花椒除了摘芽油炸之外,刚刚成型还未成熟的花椒也可以腌制小菜。此时的花椒是绿色的,种子还没有变硬,麻的程度也欠缺,腌制出来的小菜脆中带点麻,是十分开胃和下饭的。
花椒芽儿和腌花椒虽好吃,然而摘花椒却是件非常痛苦的事情。人间辛苦是三农,农事都不易,摘花椒更艰辛。我现在想想,还觉得此项营生太过折磨人,花椒树有刺,且花椒枝繁茂,成熟的花椒成朵状,依附在枝上,再加上花椒叶的掩盖,刺便被遮住,一不小心手就会被刺到,一个采摘季下来,十指都会布满伤口,睡一宿起床,手指都是肿的,打弯都困难。这些还不是最难熬的,最难熬的是花椒成熟的时候正是伏天,每年暑假都要帮家长摘花椒,花椒摘回家要暴晒,晒干了花椒皮和种才能剥离,所以,人们最怕下雨阴天,摘花椒最好都是毒毒的日头,想一想在大太阳下暴晒的感觉,露出的皮肤被晒伤,非要褪一层皮。花椒也不是一块成熟,摘花椒要先摘红色的,如果摘不及时,花椒会在树上自己爆开,花椒种就会掉出来,只剩一层皮挂在树上。一棵树要摘好几遍,反反复复,甚是辛苦。

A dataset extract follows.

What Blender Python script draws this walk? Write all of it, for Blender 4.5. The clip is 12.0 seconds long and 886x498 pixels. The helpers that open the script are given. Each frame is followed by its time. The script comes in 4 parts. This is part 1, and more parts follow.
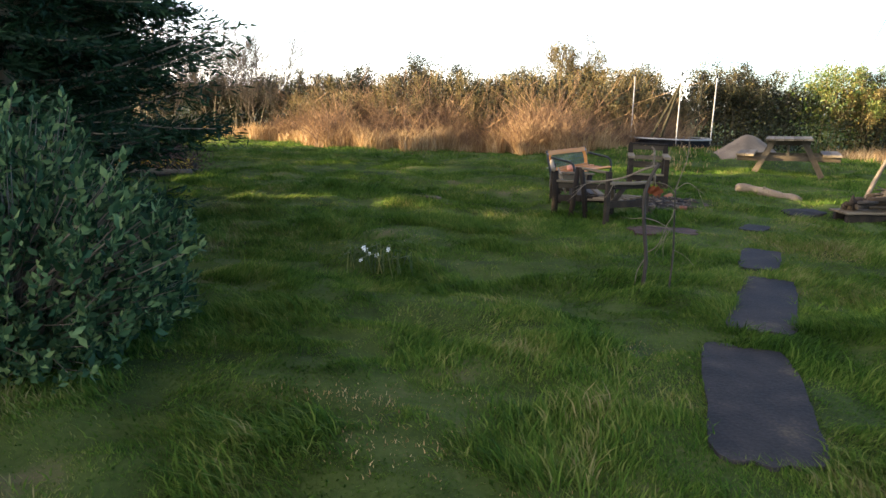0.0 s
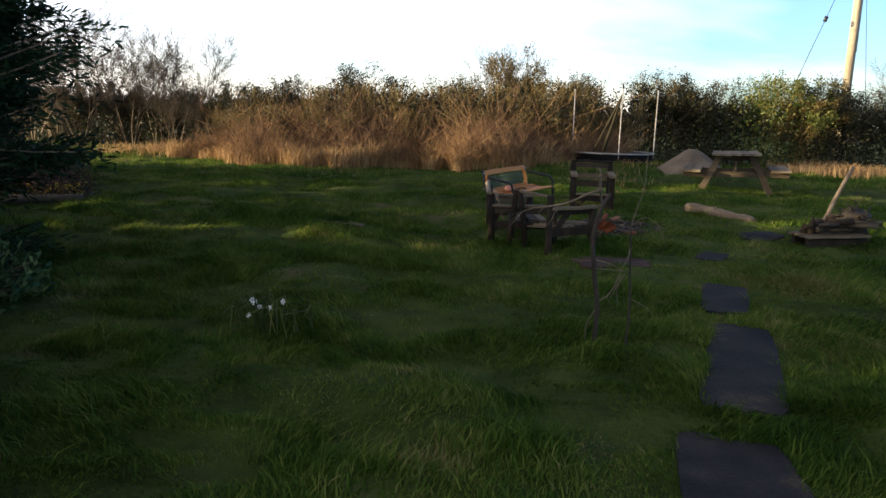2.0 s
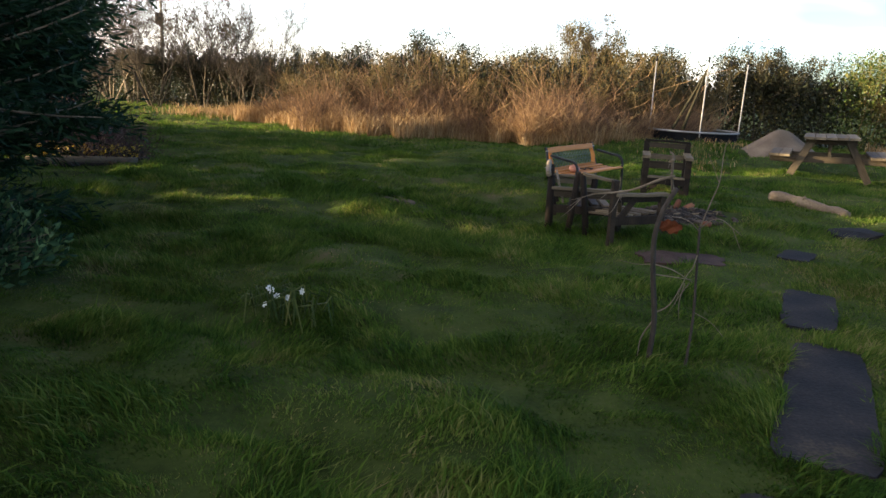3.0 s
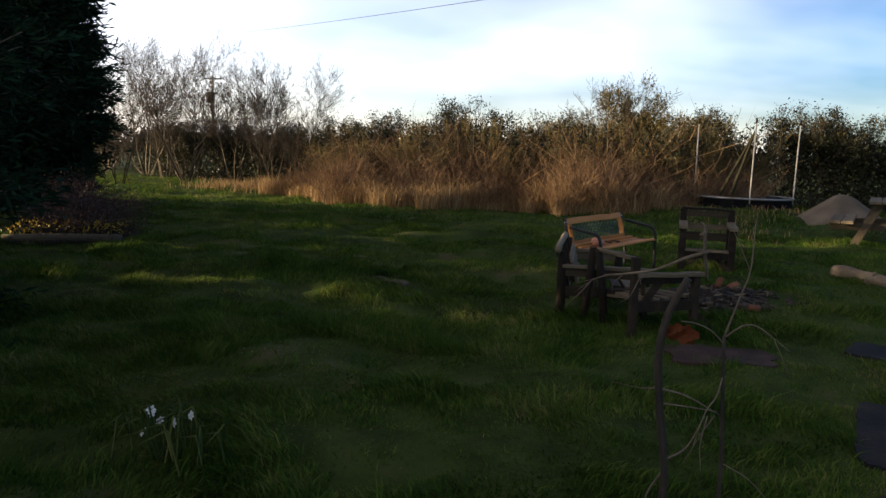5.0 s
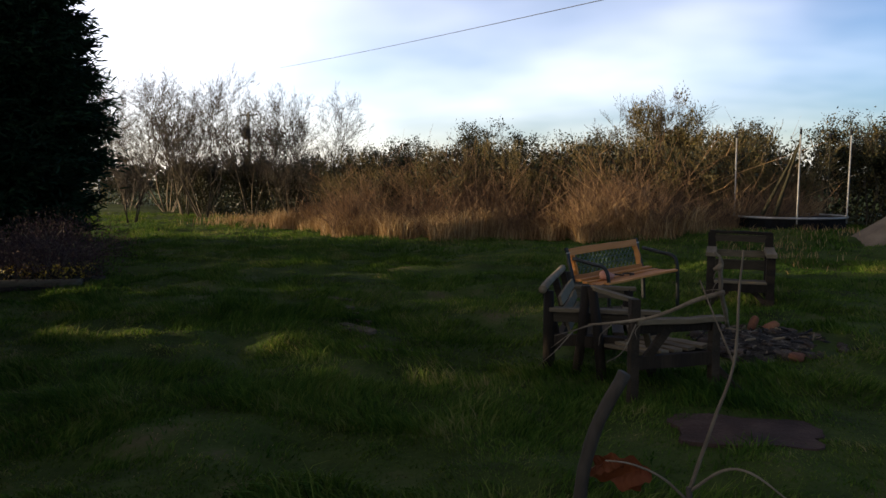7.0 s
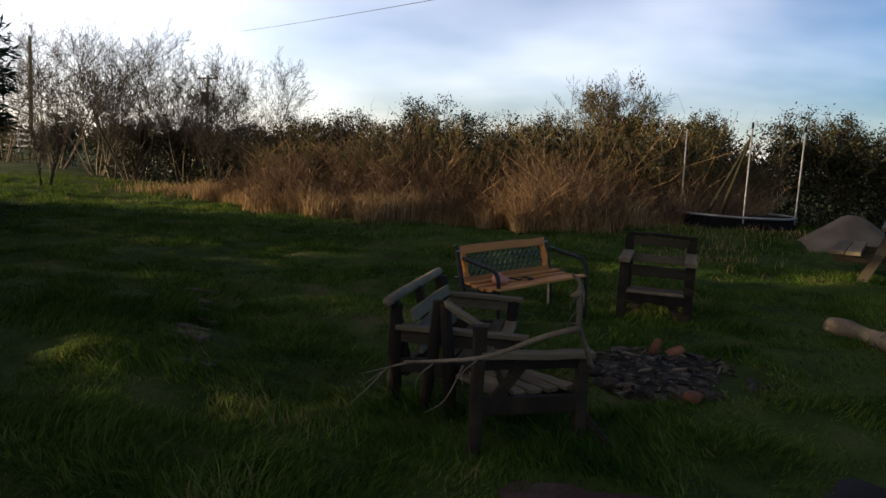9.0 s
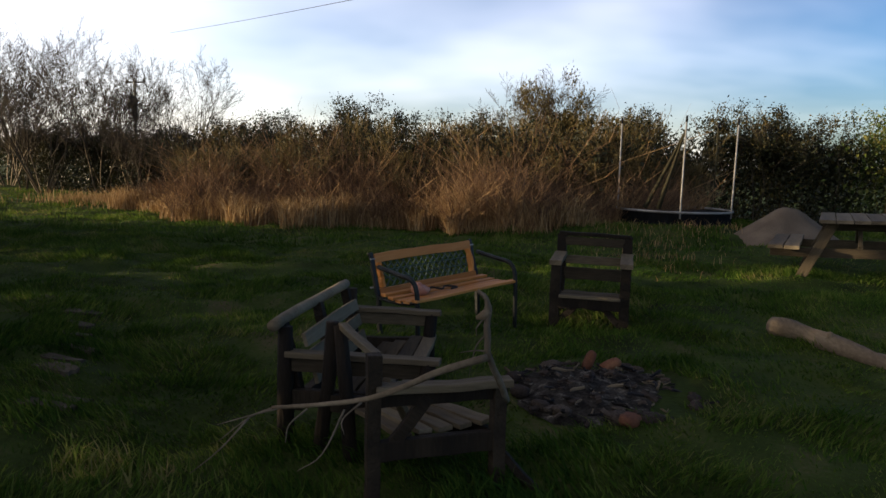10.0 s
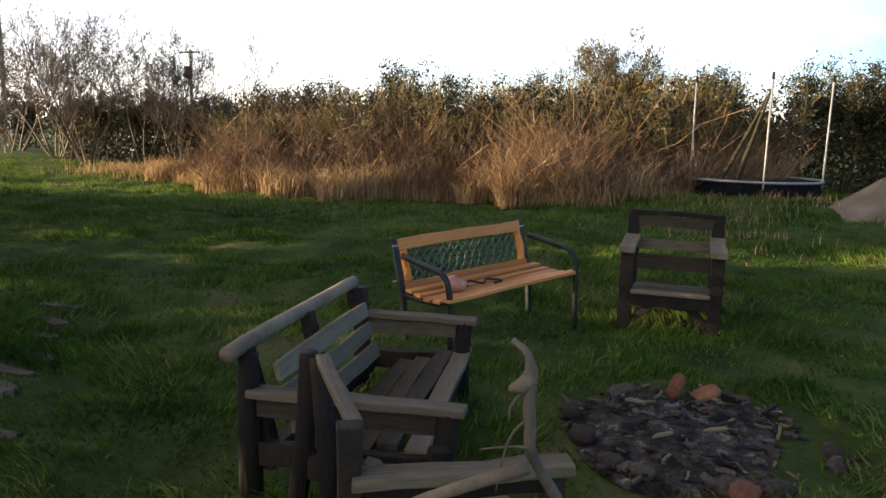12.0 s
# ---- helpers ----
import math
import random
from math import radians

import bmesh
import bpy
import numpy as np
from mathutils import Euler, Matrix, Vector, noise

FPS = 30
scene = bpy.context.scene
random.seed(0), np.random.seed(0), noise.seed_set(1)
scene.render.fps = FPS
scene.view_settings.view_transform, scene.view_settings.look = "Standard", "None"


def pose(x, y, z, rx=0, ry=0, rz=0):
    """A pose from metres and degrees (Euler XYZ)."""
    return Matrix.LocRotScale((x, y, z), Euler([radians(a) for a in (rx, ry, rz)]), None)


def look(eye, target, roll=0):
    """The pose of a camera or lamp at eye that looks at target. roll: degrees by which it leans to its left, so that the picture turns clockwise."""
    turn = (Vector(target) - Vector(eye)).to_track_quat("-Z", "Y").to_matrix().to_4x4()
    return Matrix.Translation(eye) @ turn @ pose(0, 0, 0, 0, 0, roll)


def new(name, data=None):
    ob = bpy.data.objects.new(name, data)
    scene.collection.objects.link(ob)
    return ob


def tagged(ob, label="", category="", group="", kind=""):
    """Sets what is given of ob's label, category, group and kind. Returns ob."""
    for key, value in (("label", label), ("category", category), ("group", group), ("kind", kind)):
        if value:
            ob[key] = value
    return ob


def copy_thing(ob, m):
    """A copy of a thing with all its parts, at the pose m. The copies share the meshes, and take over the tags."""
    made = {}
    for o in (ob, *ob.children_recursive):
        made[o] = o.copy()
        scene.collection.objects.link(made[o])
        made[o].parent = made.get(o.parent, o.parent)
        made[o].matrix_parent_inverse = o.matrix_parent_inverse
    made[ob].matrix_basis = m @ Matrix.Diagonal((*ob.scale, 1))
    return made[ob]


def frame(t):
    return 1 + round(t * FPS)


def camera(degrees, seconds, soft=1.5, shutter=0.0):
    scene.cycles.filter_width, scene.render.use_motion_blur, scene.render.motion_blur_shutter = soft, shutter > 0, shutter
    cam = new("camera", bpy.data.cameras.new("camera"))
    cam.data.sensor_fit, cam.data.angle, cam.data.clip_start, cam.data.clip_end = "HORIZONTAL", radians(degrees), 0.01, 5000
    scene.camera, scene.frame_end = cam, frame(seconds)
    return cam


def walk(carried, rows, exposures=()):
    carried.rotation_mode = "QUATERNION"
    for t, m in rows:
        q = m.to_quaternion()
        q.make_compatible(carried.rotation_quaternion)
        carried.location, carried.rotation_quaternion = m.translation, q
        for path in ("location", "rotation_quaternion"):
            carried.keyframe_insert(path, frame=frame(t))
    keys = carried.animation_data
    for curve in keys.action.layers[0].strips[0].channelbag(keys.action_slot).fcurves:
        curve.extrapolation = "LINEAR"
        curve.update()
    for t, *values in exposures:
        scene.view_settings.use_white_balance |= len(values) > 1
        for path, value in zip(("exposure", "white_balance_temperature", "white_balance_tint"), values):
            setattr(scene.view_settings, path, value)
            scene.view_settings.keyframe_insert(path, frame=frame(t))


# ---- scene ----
cam = camera(62.8, 12.0)
PATH = [
    (0, (0.588, -1.245, 1.484), (0.295, 0.694, 1.087), 1.8),
    (0.5, (0.486, -1.016, 1.504), (0.29, 0.952, 1.203), 2.1),
    (1, (0.575, -0.678, 1.505), (0.419, 1.293, 1.2), 1.6),
    (1.5, (0.644, -0.371, 1.514), (0.469, 1.6, 1.222), 3.4),
    (2, (0.671, -0.006, 1.523), (0.526, 1.956, 1.164), 1.6),
    (2.5, (0.789, 0.287, 1.551), (0.644, 2.267, 1.304), 2.7),
    (3, (0.834, 0.641, 1.566), (0.5, 2.561, 1.117), 3.1),
    (3.5, (0.882, 0.967, 1.541), (0.468, 2.89, 1.182), 2.2),
    (3.7, (0.904, 1.099, 1.552), (0.475, 3.013, 1.16), 1.9),
    (5.3, (1.252, 2.183, 1.486), (0.758, 4.105, 1.233), 1.9),
    (5.5, (1.3, 2.323, 1.473), (0.82, 4.245, 1.197), 0.6),
    (6, (1.406, 2.707, 1.436), (0.693, 4.539, 1.064), -0.4),
    (6.5, (1.45, 3.08, 1.434), (0.73, 4.928, 1.183), 0.9),
    (7, (1.52, 3.366, 1.456), (0.905, 5.259, 1.266), -0.0),
    (7.2, (1.597, 3.505, 1.454), (0.946, 5.391, 1.319), -0.6),
    (8.8, (2.004, 4.499, 1.495), (1.476, 6.419, 1.309), 2.4),
    (9, (2.025, 4.66, 1.52), (1.494, 6.572, 1.27), 3.0),
    (9.5, (2.08, 5.004, 1.474), (1.713, 6.963, 1.303), 4.2),
    (10, (2.109, 5.334, 1.496), (1.723, 7.282, 1.256), 1.8),
    (10.5, (2.119, 5.702, 1.461), (1.546, 7.578, 1.068), 0.8),
    (10.9, (2.117, 5.907, 1.477), (1.532, 7.809, 1.285), 3.5),
    (11, (2.081, 5.981, 1.476), (1.525, 7.888, 1.242), 3.9),
    (11.5, (2.003, 6.217, 1.485), (1.478, 8.119, 1.158), 2.0),
    (12, (1.972, 6.532, 1.45), (1.439, 8.432, 1.122), 1.3),
]
EXPOSURES = [(0.0, 3.1), (0.3, 2.6), (0.6, 1.8), (1.0, 1.5), (1.6, 1.5), (2.0, 1.8), (2.5, 1.85), (2.8, 1.6), (3.0, 2.4), (3.5, 2.0), (3.7, 1.6), (5.3, 1.2), (5.9, 1.3), (6.2, 2.1), (6.5, 2.1), (7.0, 0.98), (9.0, 0.75), (9.5, 0.85), (10.3, 0.95), (10.6, 1.9), (11.0, 1.4), (11.5, 1.6), (12.0, 2.1)]
walk(cam, [(t, look(eye, target, roll)) for t, eye, target, roll in PATH], EXPOSURES)

# ---- light ----
SUN_AZ = radians(100)      # degrees left of the +y axis
SUN_EL = radians(8)
to_sun = Vector((-math.sin(SUN_AZ) * math.cos(SUN_EL), math.cos(SUN_AZ) * math.cos(SUN_EL), math.sin(SUN_EL)))
sun = new("sun", bpy.data.lights.new("sun", "SUN"))
sun.data.energy, sun.data.angle, sun.data.color = 5.0, radians(0.6), (1.0, 0.78, 0.50)
sun.rotation_euler = to_sun.to_track_quat("Z", "Y").to_euler()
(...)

一方水土养育一方人,采摘花椒虽然辛苦,然家乡的人们似乎格外钟爱于它。以前的村庄里,没有围墙,因为花椒带刺,所以就在院子周围种一圈,权当做是篱笆了。现在每家都有了围墙大门,家家户户门口还是种着一棵花椒,做饭想用它提味了,跑到门口摘几朵,往锅里一丢,如果你家门口没栽花椒树也没关系,想用了就到邻居树上摘几朵,不用打招呼,就跟摘自家的一样,邻里的这种自然和谐,是城市钢筋水泥阻隔的人们所没有的。
花椒在现今是极其普通的之物,然而它却经历了几千风雨,从《诗经》《楚辞》中走来。花椒在古代可是用来祭祀鬼神的,是供奉之物。“调浆美著骚经上,涂壁香凝汉殿中。”《诗经》有云:有椒其馨,胡考之宁。《离骚》亦云:巫咸将夕将兮,怀椒糈而要之。这些都是用椒酒来祭祀祖先和神灵。花椒还是很好的香料,《九歌湘夫人》有云:播芳椒兮成堂,就是我们常说的椒房。看看,倒是我们的先人更懂花椒的妙处,做到了真正的物尽其用。花椒还是很好的药物,可以去湿除寒,消炎止痛。我记得以前小时候,顽皮摔破了胳膊腿啥的,妈妈会用花椒烧水让我清洗伤口。我不懂中医,但是在老家,好多偏方中都会用到花椒。
二十年不吃花椒芽儿了,也二十年不摘花椒了,花椒还是花椒,我却不是摘花椒时的那个懵懂小妮子了。